It's official: NASA's LCROSS mission found water on the Moon, no bones about it. Though NASA is still analyzing all the data they reaped from the LCROSS impact event on October 9th, and will be for a long time to come, they seem confident enough about the preliminary findings to make this a definite declaration of discovery!
Rewind to October 9th. It was a lot of fun watching the event up here at Chabot. We'd hoped to observe the impact through our 36-inch telescope, Nellie, but were clouded out. Fortunately, the main part of the show was brought to us via satellite from NASA—and from the vantage point of the LCROSS spacecraft, on its collision course with the Moon, where terrestrial weather was not a factor.
Our planetarium was filled—overfilled actually; we had to open up our theater across the hall as an overflow viewing area! Mind you, it was 3:00 in the morning on a Friday, and still over 300 people showed up in various states of caffeination.
I set up the planetarium to resemble the control room of a futuristic starship: a huge spinning animation of the Moon overhead, and several large projections showing simulations of the impending impact, recent images from other lunar missions, and, front and center, the view from NASA, which alternated between Mission Control at Ames Research Center and a live view from the LCROSS spacecraft itself.

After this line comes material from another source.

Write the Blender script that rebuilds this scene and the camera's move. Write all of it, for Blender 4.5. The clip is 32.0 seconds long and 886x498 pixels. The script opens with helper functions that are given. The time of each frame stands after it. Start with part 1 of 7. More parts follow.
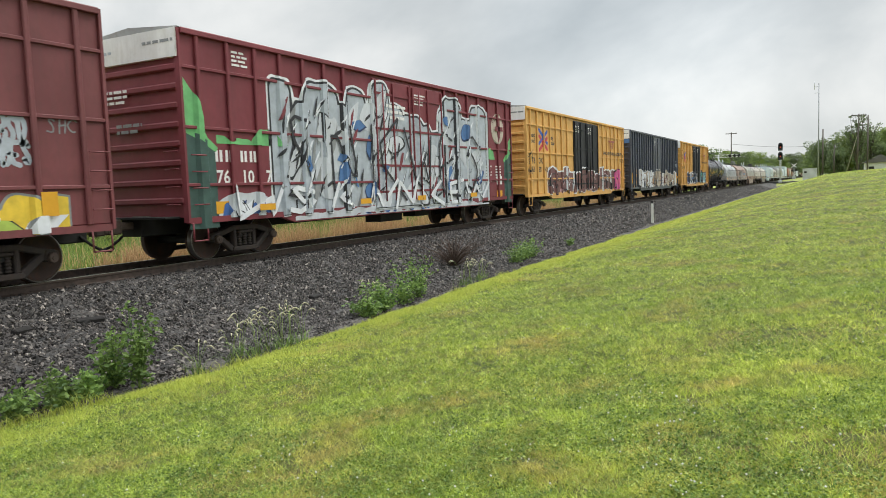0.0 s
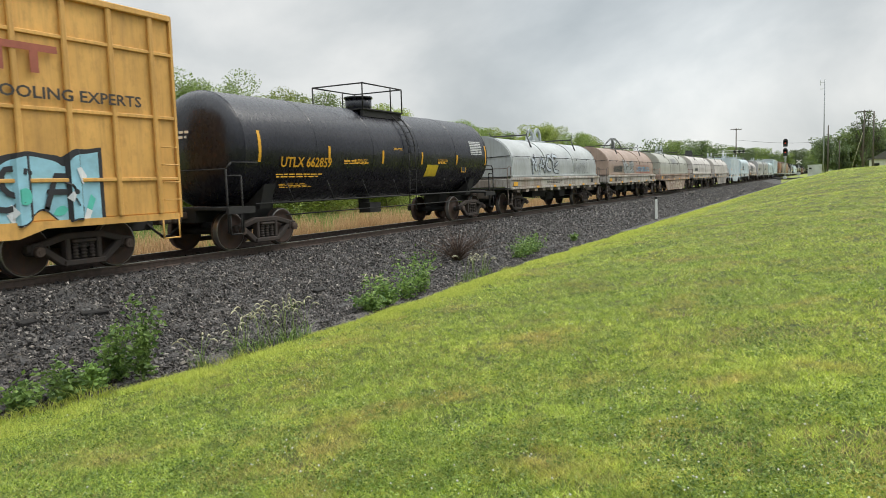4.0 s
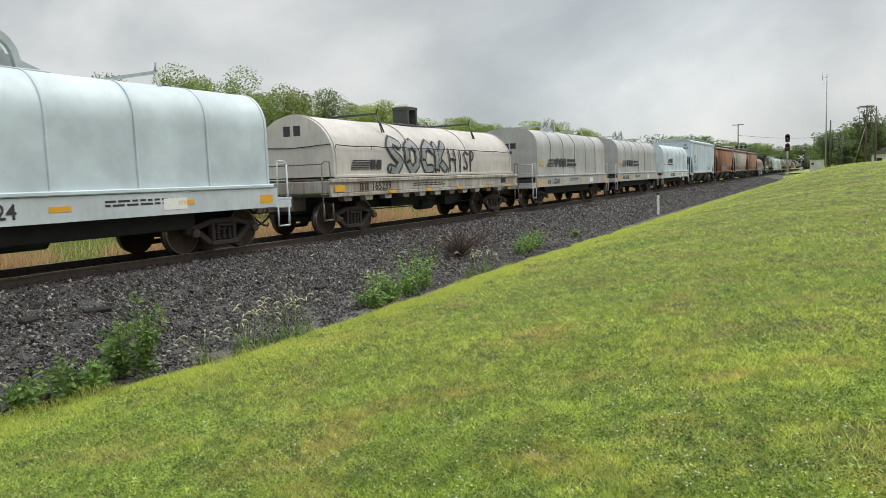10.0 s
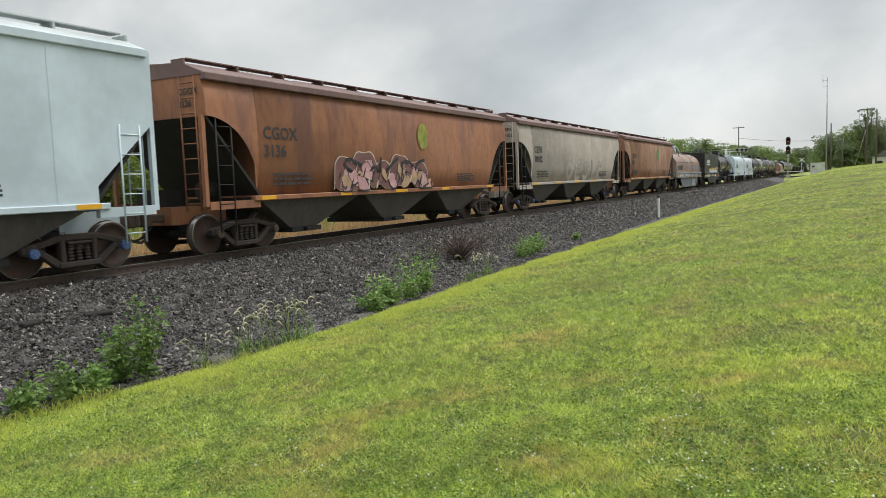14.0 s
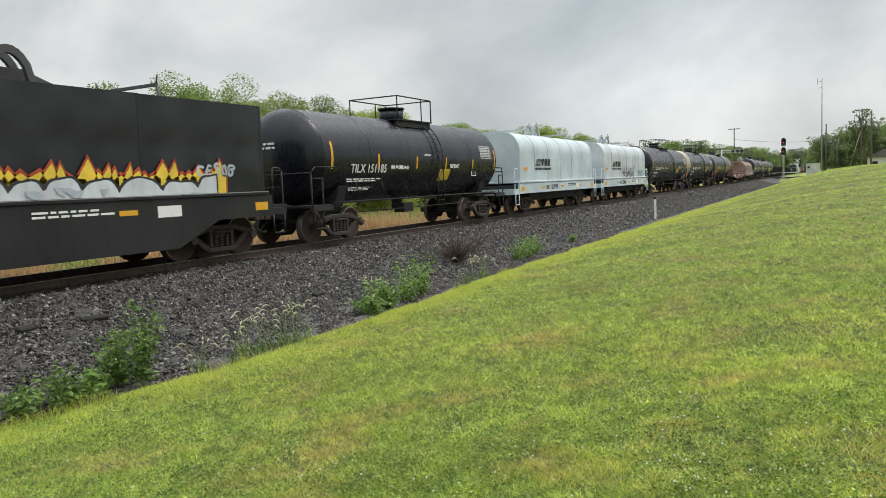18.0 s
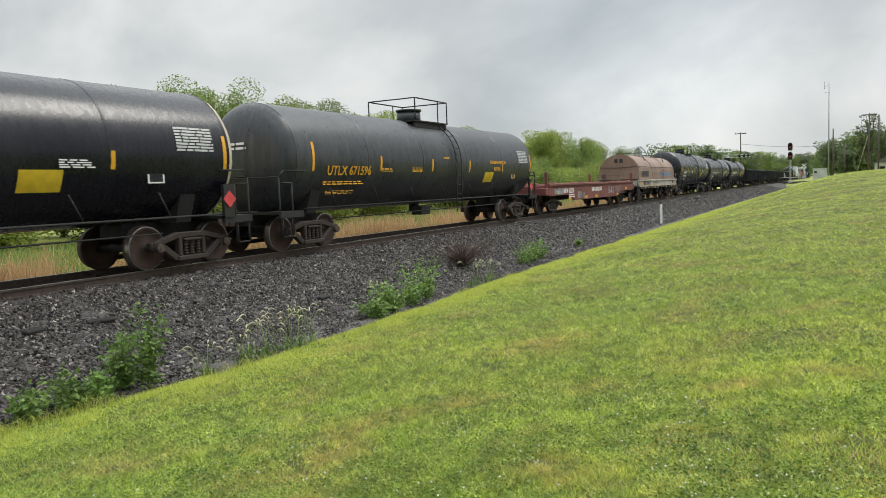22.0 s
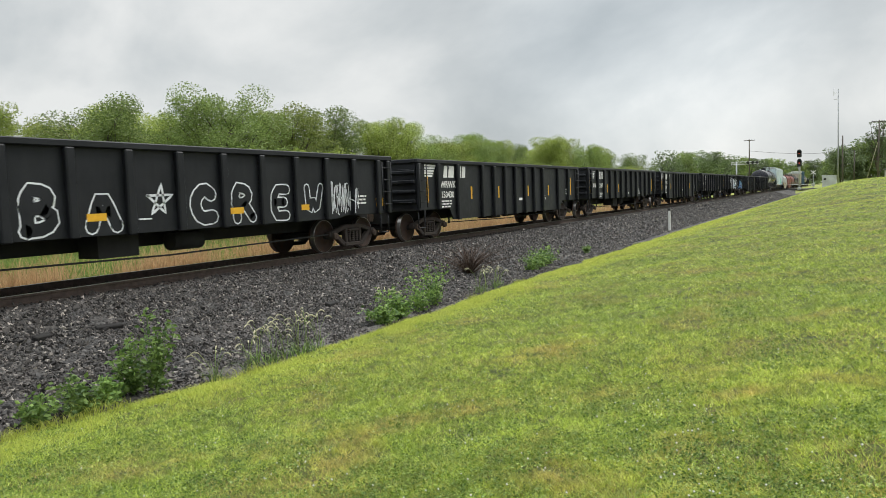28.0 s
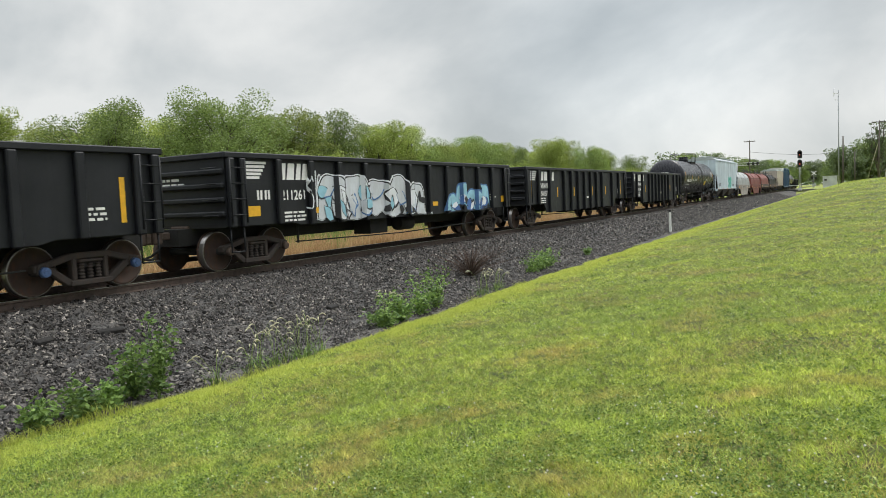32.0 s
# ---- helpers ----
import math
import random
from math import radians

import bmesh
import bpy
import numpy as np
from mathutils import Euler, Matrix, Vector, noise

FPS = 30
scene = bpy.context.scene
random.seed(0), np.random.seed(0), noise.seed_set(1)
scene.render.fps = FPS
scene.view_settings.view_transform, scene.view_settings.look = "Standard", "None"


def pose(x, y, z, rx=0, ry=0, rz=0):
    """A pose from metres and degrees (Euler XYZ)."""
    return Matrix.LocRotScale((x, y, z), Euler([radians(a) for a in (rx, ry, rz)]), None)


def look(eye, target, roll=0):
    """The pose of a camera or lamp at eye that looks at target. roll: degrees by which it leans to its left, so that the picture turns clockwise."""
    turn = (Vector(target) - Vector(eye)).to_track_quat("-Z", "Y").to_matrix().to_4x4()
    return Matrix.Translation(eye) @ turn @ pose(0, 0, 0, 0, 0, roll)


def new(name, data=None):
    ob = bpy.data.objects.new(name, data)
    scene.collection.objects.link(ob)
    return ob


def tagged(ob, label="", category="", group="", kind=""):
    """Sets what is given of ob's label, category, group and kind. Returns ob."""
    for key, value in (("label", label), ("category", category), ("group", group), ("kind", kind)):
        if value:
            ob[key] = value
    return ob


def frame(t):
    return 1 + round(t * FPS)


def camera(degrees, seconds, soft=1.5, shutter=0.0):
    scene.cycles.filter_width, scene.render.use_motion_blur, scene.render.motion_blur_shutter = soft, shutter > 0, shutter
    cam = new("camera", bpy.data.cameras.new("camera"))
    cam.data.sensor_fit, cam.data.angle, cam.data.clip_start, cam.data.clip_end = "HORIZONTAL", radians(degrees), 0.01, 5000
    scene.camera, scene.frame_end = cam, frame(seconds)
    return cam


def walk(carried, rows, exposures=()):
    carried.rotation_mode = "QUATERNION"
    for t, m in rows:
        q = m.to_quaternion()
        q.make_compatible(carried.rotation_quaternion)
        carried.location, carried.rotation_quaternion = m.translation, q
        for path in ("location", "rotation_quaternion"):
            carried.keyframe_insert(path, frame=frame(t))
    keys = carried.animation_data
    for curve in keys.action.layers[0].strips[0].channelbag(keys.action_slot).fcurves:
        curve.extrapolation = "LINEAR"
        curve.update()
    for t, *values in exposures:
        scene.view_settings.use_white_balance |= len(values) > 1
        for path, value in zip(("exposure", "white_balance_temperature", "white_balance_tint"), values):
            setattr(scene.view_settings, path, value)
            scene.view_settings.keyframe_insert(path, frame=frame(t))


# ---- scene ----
# The eye stands still on the lawn and only sways a little: seconds, turn from the track, tilt, lean
EYE = (0.0, 0.0, 1.452)
SWAY = [
    (0,27.90,-4.85,-2.04), (0.5,27.87,-4.98,-1.87), (1,27.88,-4.99,-1.89), (1.5,27.94,-5.04,-1.87), (2,27.95,-5.27,-1.55),
    (2.5,28.00,-5.26,-1.65), (3,28.00,-5.36,-1.45), (3.5,28.07,-5.23,-1.73), (5.5,28.48,-5.33,-1.66), (6,28.58,-5.37,-1.74),
    (6.5,28.63,-5.38,-1.82), (7,28.64,-5.36,-1.91), (7.5,28.60,-5.37,-1.96), (8,28.57,-5.37,-1.95), (8.5,28.56,-5.36,-2.01),
    (9,28.51,-5.44,-1.91), (9.5,28.45,-5.49,-1.93), (10,28.34,-5.53,-1.97), (10.5,28.31,-5.51,-2.13), (11,28.30,-5.54,-2.13),
    (11.5,28.31,-5.55,-2.17), (12,28.31,-5.57,-2.13), (12.5,28.34,-5.52,-2.20), (13,28.36,-5.39,-2.23), (13.5,28.35,-5.33,-2.07),
    (14,28.39,-5.28,-2.03), (14.5,28.42,-5.17,-2.11), (16.5,28.13,-4.93,-2.33), (17,28.10,-5.00,-2.33), (17.5,28.08,-5.02,-2.37),
    (18,28.13,-5.08,-2.32), (18.5,28.22,-5.07,-2.31), (19,28.30,-5.05,-2.30), (19.5,28.44,-4.97,-2.23), (20,28.56,-4.89,-2.15),
    (20.5,28.65,-4.81,-2.13), (21,28.65,-4.79,-2.14), (21.5,28.62,-4.77,-2.18), (22,28.55,-4.75,-2.19), (22.5,28.53,-4.71,-2.29),
    (23,28.55,-4.71,-2.27), (23.5,28.57,-4.70,-2.32), (24,28.61,-4.74,-2.23), (24.5,28.65,-4.77,-2.22), (25,28.67,-4.71,-2.29),
    (25.5,28.66,-4.58,-2.27), (27.5,29.08,-4.16,-2.32), (28,29.13,-4.21,-2.12), (28.5,29.16,-4.13,-2.29), (29,29.12,-4.14,-2.15),
    (29.5,29.07,-4.20,-2.04), (30,29.00,-4.18,-2.15), (30.5,28.98,-4.21,-2.13), (31,29.00,-4.18,-2.18), (31.5,29.10,-4.13,-2.16),
    (32,29.19,-4.00,-2.41),
]
TRACK = 13.348      # track centre line, y
SPEED = 19.336      # metres a second


def aim(turn, tilt, lean):
    a, b = radians(turn), radians(tilt)
    d = Vector((math.cos(a) * math.cos(b), math.sin(a) * math.cos(b), math.sin(b)))
    return look(EYE, Vector(EYE) + d * 10, lean)


cam = camera(62.96, 32.0, soft=0.8, shutter=0.04)
walk(cam, [(t, aim(a, b, c)) for t, a, b, c in SWAY],
     exposures=[(0, 0.35), (2, 0.30), (5, 0.27), (8, 0.26), (9.2, 0.15), (11, 0.18), (13, 0.19), (15, 0.24), (18.3, 0.23), (20, 0.19), (22, 0.24), (27, 0.28), (32, 0.26)])

# ---- world and light: an overcast sky, brighter ahead to the right ----
world = bpy.data.worlds.new("overcast")
scene.world = world
world.use_nodes = True
wn, wl = world.node_tree.nodes, world.node_tree.links
wn.clear()
w_out = wn.new("ShaderNodeOutputWorld")
w_bg = wn.new("ShaderNodeBackground")
w_sky = wn.new("ShaderNodeTexSky")
w_sky.sky_type, w_sky.sun_disc = "NISHITA", False
w_sky.sun_elevation, w_sky.sun_rotation = radians(53), radians(122)
w_co = wn.new("ShaderNodeTexCoord")
w_map = wn.new("ShaderNodeMapping")
w_map.inputs["Location"].default_value = (1.7, 0.4, 0.9)
w_map.inputs["Scale"].default_value = (1.0, 1.0, 1.7)
w_n1 = wn.new("ShaderNodeTexNoise")
w_n1.inputs["Scale"].default_value, w_n1.inputs["Detail"].default_value, w_n1.inputs["Roughness"].default_value = 2.3, 11, 0.53
w_n1.inputs["Distortion"].default_value = 0.25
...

The view from LCROSS showed an ever-nearing wall of lunar craters and topography as LCROSS homed in on its fate. The announcement was made that the primary impactor, LCROSS's Centaur upper rocket stage, had impacted, and we all strained our eyes looking for the plume of dust the impact was hoped to produce. But, the impact didn't create as visible an ejecta plume as expected; we stared on, but only saw the wall of craters loom closer and closer.